The disintegrating team C wanted the young boy to lead them, but he was unacquainted with the waters. They persuaded the lady to lead them. She agreed because she was tired of being harassed by the rivals for some water gun deal finalized during her husband’s tenure. She began to swim, albeit only in the shallow waters and acquired the necessary skills. But the rival team objected on her becoming the queen, citing her foreign roots. Now everyone advised the son to learn swimming.

“Mommy, this water is dirty,” cried the boy.

Not only dirty, there were sharks, jellyfish, and all sorts of dangers lurking in the lake. The team provided him with an airtight, watertight wetsuit. Also at his disposal were trained swimmers to support him from left, right, and below, while he perfected the art of simulation on the top.

Even before the boy wetted his suit in the water, the team C projected him as the only hope for cleaning and enriching the Grand Lake. Soon he turned 40, but he was still considered a boy as most of the swimmers were nearing 100.

Making the inexperienced boy and his mom leaders and having a plastic mannequin as a king provided multiple power centers, which was a win-win situation because in case of non-governance, or mishandling a disaster a la gas tragedy, anti-Sikh riots, or nefarious dealings, there wouldn’t be anyone to hold accountable.

The boy began to enjoy his swim, but he was denied the basic necessity of a human being. He could not swim with his girlfriend. The swimmers of the Grand Lake had strange traditions. While rapists, murderers, and corrupt swimmers were hailed, those having loving relationship with women were looked down upon.
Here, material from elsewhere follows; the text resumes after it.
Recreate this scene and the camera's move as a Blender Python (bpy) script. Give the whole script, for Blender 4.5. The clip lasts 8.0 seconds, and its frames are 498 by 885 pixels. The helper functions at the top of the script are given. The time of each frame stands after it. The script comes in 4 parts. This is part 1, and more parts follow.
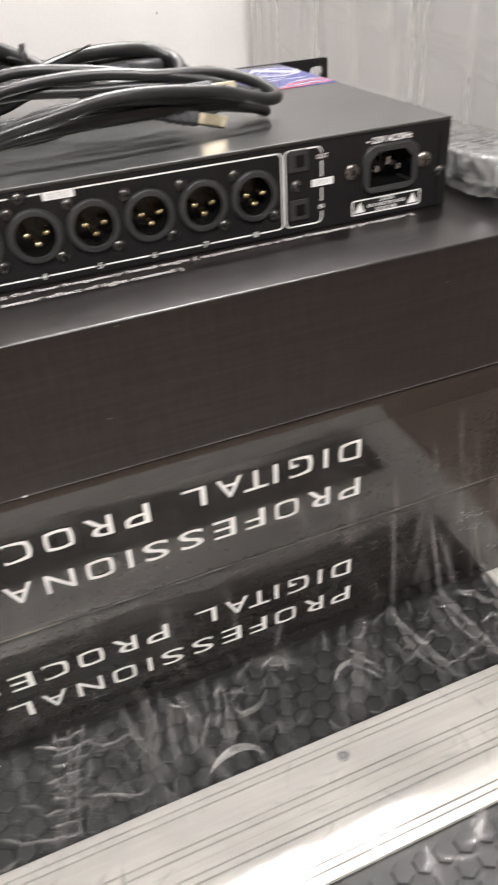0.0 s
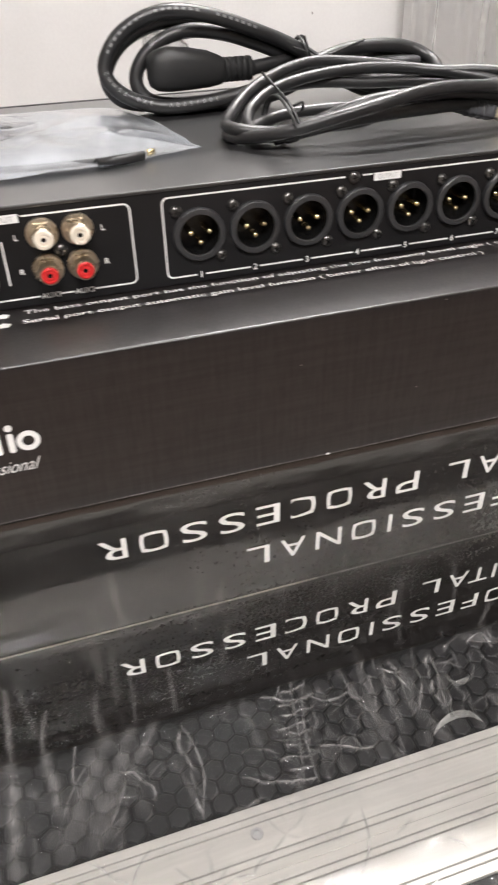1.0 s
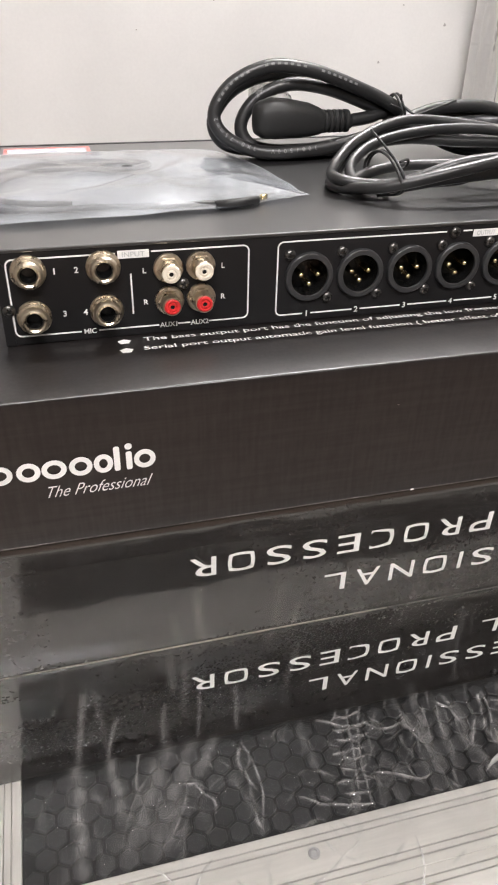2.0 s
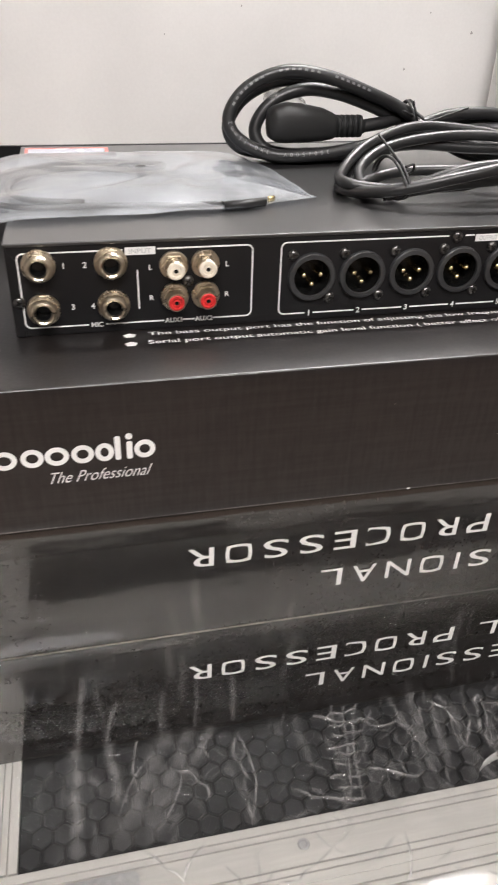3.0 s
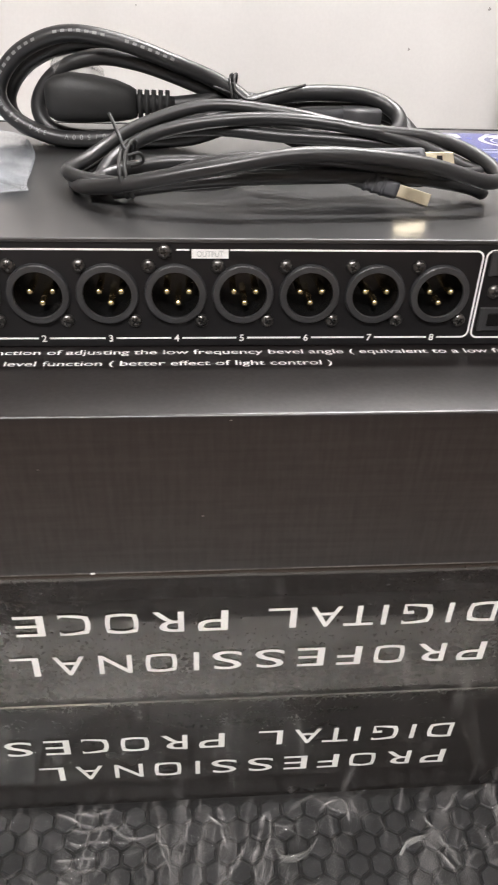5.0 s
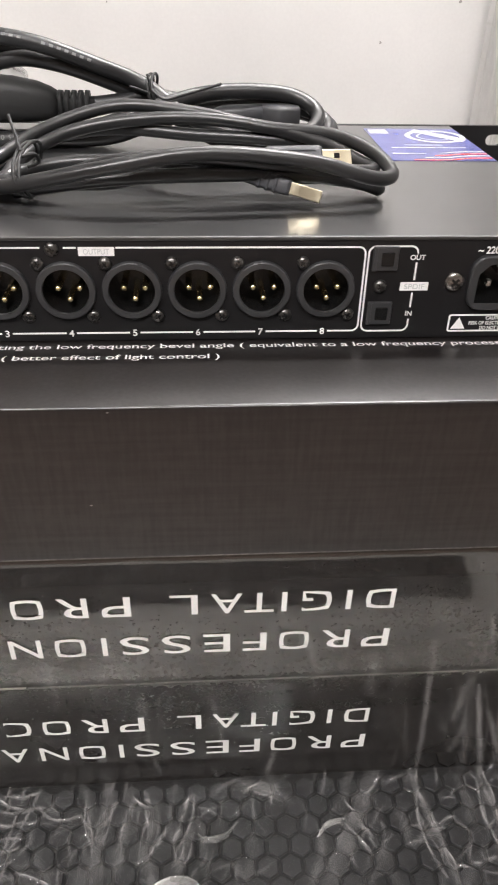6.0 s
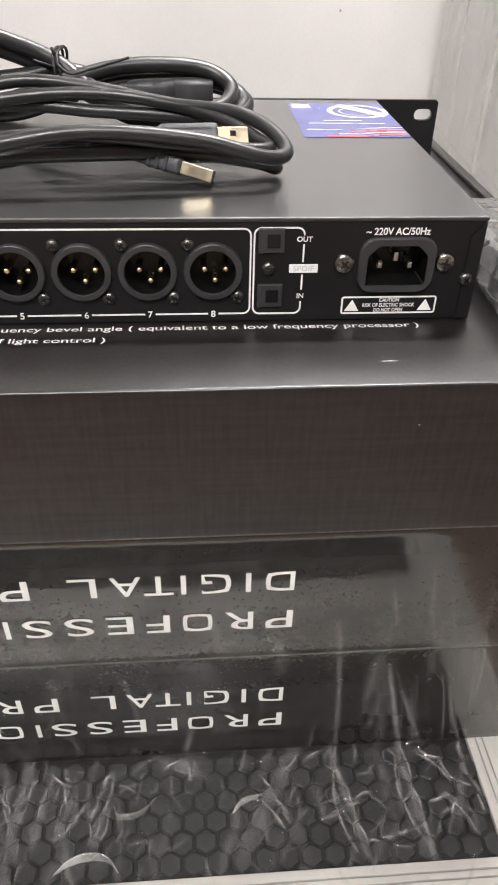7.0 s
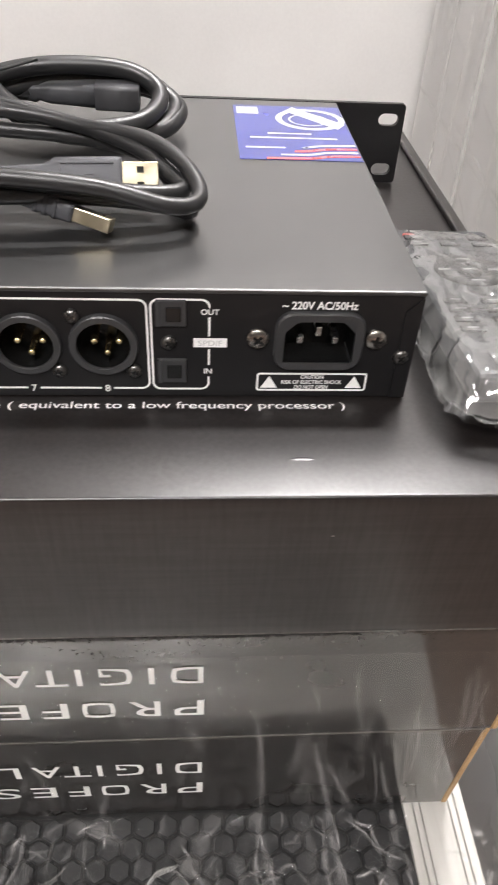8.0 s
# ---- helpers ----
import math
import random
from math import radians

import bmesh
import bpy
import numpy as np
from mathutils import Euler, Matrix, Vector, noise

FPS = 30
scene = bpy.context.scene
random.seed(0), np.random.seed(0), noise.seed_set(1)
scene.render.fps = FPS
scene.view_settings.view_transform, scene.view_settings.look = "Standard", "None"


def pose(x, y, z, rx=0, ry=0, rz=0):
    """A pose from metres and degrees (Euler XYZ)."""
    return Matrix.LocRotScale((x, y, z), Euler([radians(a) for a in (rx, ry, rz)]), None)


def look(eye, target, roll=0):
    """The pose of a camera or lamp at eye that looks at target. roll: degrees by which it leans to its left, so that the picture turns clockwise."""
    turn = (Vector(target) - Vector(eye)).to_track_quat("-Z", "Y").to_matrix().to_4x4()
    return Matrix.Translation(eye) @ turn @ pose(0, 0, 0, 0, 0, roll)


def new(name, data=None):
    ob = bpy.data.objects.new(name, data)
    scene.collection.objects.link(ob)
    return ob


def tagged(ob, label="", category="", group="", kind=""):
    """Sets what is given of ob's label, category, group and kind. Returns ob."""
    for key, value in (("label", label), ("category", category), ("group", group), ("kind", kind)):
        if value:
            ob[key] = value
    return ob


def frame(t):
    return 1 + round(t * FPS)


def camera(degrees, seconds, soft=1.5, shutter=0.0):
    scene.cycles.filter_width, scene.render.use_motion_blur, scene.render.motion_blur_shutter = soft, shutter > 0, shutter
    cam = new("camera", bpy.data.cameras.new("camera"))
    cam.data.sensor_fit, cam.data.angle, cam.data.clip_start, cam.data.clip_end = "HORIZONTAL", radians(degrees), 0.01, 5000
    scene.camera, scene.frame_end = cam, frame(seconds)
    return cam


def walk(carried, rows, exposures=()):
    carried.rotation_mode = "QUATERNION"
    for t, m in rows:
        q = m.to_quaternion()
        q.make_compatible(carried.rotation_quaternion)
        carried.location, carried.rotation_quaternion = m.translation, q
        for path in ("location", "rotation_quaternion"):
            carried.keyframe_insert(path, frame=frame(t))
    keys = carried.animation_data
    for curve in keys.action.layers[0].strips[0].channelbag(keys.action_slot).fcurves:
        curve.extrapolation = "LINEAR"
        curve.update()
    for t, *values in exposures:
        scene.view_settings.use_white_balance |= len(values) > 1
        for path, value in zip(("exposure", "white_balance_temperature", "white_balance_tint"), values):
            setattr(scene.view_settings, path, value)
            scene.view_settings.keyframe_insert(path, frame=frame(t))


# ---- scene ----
cam = camera(37.49, 8.0, soft=1.9, shutter=0.34)
PATH = [
    (0, (-0.02435, 0.00831, 0.39648), (0.54340, 1.53676, -0.76174), -3.89),
    (0.2, (-0.06454, 0.02406, 0.39563), (0.51646, 1.52965, -0.78575), -3.92),
    (0.5, (-0.09154, 0.03050, 0.38757), (0.41340, 1.57129, -0.78333), -3.64),
    (0.7, (-0.10926, 0.02601, 0.39098), (0.37506, 1.58090, -0.76995), -2.83),
    (1, (-0.15067, 0.02339, 0.40052), (0.32998, 1.58842, -0.74824), -1.63),
    (1.2, (-0.17083, 0.02298, 0.40201), (0.33867, 1.59044, -0.73089), -0.42),
    (1.5, (-0.18158, 0.01919, 0.40915), (0.32083, 1.60261, -0.70456), 0.68),
    (1.7, (-0.18629, 0.02175, 0.41198), (0.29342, 1.62302, -0.68612), 0.95),
    (2.8, (-0.19627, 0.00407, 0.41334), (0.21459, 1.63623, -0.66704), 2.21),
    (3, (-0.18271, 0.00587, 0.41398), (0.20830, 1.64317, -0.66599), 1.91),
    (3.3, (-0.15575, 0.01505, 0.41425), (0.17871, 1.66357, -0.66765), 1.49),
    (3.5, (-0.14162, 0.02807, 0.41270), (0.17310, 1.67244, -0.68137), 1.50),
    (3.8, (-0.10025, 0.03432, 0.40577), (0.17639, 1.68884, -0.68327), 1.68),
    (4, (-0.07016, 0.03874, 0.40640), (0.18356, 1.69023, -0.69279), 1.77),
    (4.2, (-0.04734, 0.04727, 0.40209), (0.18002, 1.70767, -0.68942), 1.79),
    (4.5, (-0.02310, 0.06343, 0.39881), (0.17514, 1.71773, -0.70754), 1.98),
    (5, (0.00998, 0.06858, 0.39997), (0.16681, 1.72295, -0.71289), 2.15),
    (5.2, (0.02485, 0.06648, 0.40040), (0.15512, 1.72099, -0.71568), 1.82),
    (6.3, (0.06940, 0.05656, 0.40624), (0.19790, 1.69986, -0.72647), 1.22),
    (6.5, (0.08022, 0.05779, 0.40411), (0.20686, 1.69586, -0.73637), 1.08),
    (6.8, (0.09834, 0.05892, 0.40707), (0.21586, 1.67489, -0.76546), 0.93),
    (7, (0.10108, 0.05859, 0.40893), (0.24669, 1.66265, -0.77672), 1.58),
    (7.3, (0.10770, 0.06943, 0.41659), (0.21500, 1.65592, -0.79647), 1.60),
    (7.5, (0.10595, 0.09593, 0.41822), (0.24257, 1.64388, -0.84082), 2.18),
    (7.8, (0.12438, 0.12010, 0.42621), (0.29386, 1.63456, -0.86904), 3.15),
    (8, (0.14120, 0.12154, 0.43072), (0.29119, 1.63234, -0.87119), 3.61),
]
walk(cam, [(t, look(eye, target, roll)) for t, eye, target, roll in PATH], exposures=((0, .10), (.5, -.02), (1.5, -.02), (3, -.16), (4, -.06), (5, .03), (7, .0), (8, -.03)))

# ---- world and light ----
world = bpy.data.worlds.new("world")
world.use_nodes = True
world.node_tree.nodes["Background"].inputs[0].default_value = (0.9, 0.93, 1.0, 1)
world.node_tree.nodes["Background"].inputs[1].default_value = 0.03
scene.world = world
scene.view_settings.exposure = 0.0
LAMP, TUBE = 69.0, 205.0          # strength of the ceiling panel and of the narrow batten by the wall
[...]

The young men were not allowed to have girlfriends.

Some critics were disappointed that the boy was not swimming in deep waters, and that he was not instrumental in formulating and implementing policies for the progress of the lake. But why would he, when he was getting all the adulation, adoration, and admiration for mere simulation?

The members of the rival teams teased him for his dimples and his curly hair instead of questioning his swimming techniques or his take on any other drowning issue.

For all the perks that the family was enjoying, the lady from the faraway land and her two children were doing a commendable job of holding the team C together and keeping it in power. The team members did not have to swim deep or work hard to win the hearts of the people, who were easily charmed by the winsome looks of the family. And the swimmers in their team plundered the lake instead of working for its benefit, so that their several generations could live happily ever after.

Update: Recently, the boy performed some of his tricks for the members of CII. He charmed everyone by reciting, "Baa, Baa, Black Bees" and "Girish from Gorakhpur went to Mumbai." in his mellifluous voice.

Another quaint story from past: Deathly Adventures of Little Qaddu


  1. Giribala di'!

    Not since I read the allegorical novella Animal Farm, have I enjoyed a connotative article more than this! Brilliant post.

  2. Brilliant analogy!

  3. Loved reading this one Giri!!!! Brilliant...

  4. The people in the lake could see they were being taken for a ride... err for a swim. But they did not know what to do, there were sharks in the lake who were not happy to just apply chameli ka tel in their hair and orange tika on their foreheads, they started playing with harpoons (they called them trishools) and tried to change the colour of the lake water to an orange-red.

    Frightened lake people were waiting for anybody who doesn't change the colour of the weeds and the lake water. If he happens to be a cherubic dimpled cheek grandson of a man they had once trusted, they might blindly follow him.

    He is unlikely to make the lake prosper and make it golden again, but they will accept anybody who will just let them be.

    They are desperate. Stuck between the dimpled devil and the deep blue sea.

  5. Loved the post Giribala!!


    In their lake there were koop mandooks who wanted a separate swan song for themselves, and elephant sized whales made sea weed garlands for themselves. Nobody seemed to remember the lake people.

  6. hahahaha........great one.

    You cannot do much when there is practically no alternative!

  7. Thanks a lot Abhishek, Sangeeta, Shalini!!
    @IHM and @IP: Agree with you!!

  8. At your creative best again...

    Loved readin it .. The "Parivar" really is ridin only on looks.. evident from the fact how girls swoon over the 'boy' and want him to lead despite no visible proven record of competence..

  9. hmm...i doubt if it's a completely fictitious tale. But then again fiction comes from reality i guess :)

  10. I remember someone having aptly said - " A known Devil is much desirable than an unknown one" !!

  11. Where were you all these years? Such delicious wickedness! I feel gorged to repletion. Atma trupt ho gayi...

    Sharing this...

  12. Amazing amazing amazing...loved it to the core(the actual core of the story :P) ..:)

  13. Super stuff, Giri! Indeed most people are just taken in by looks. Who is looking at results and skills to deliver them anyway. India, indeed, is at its nadir currently.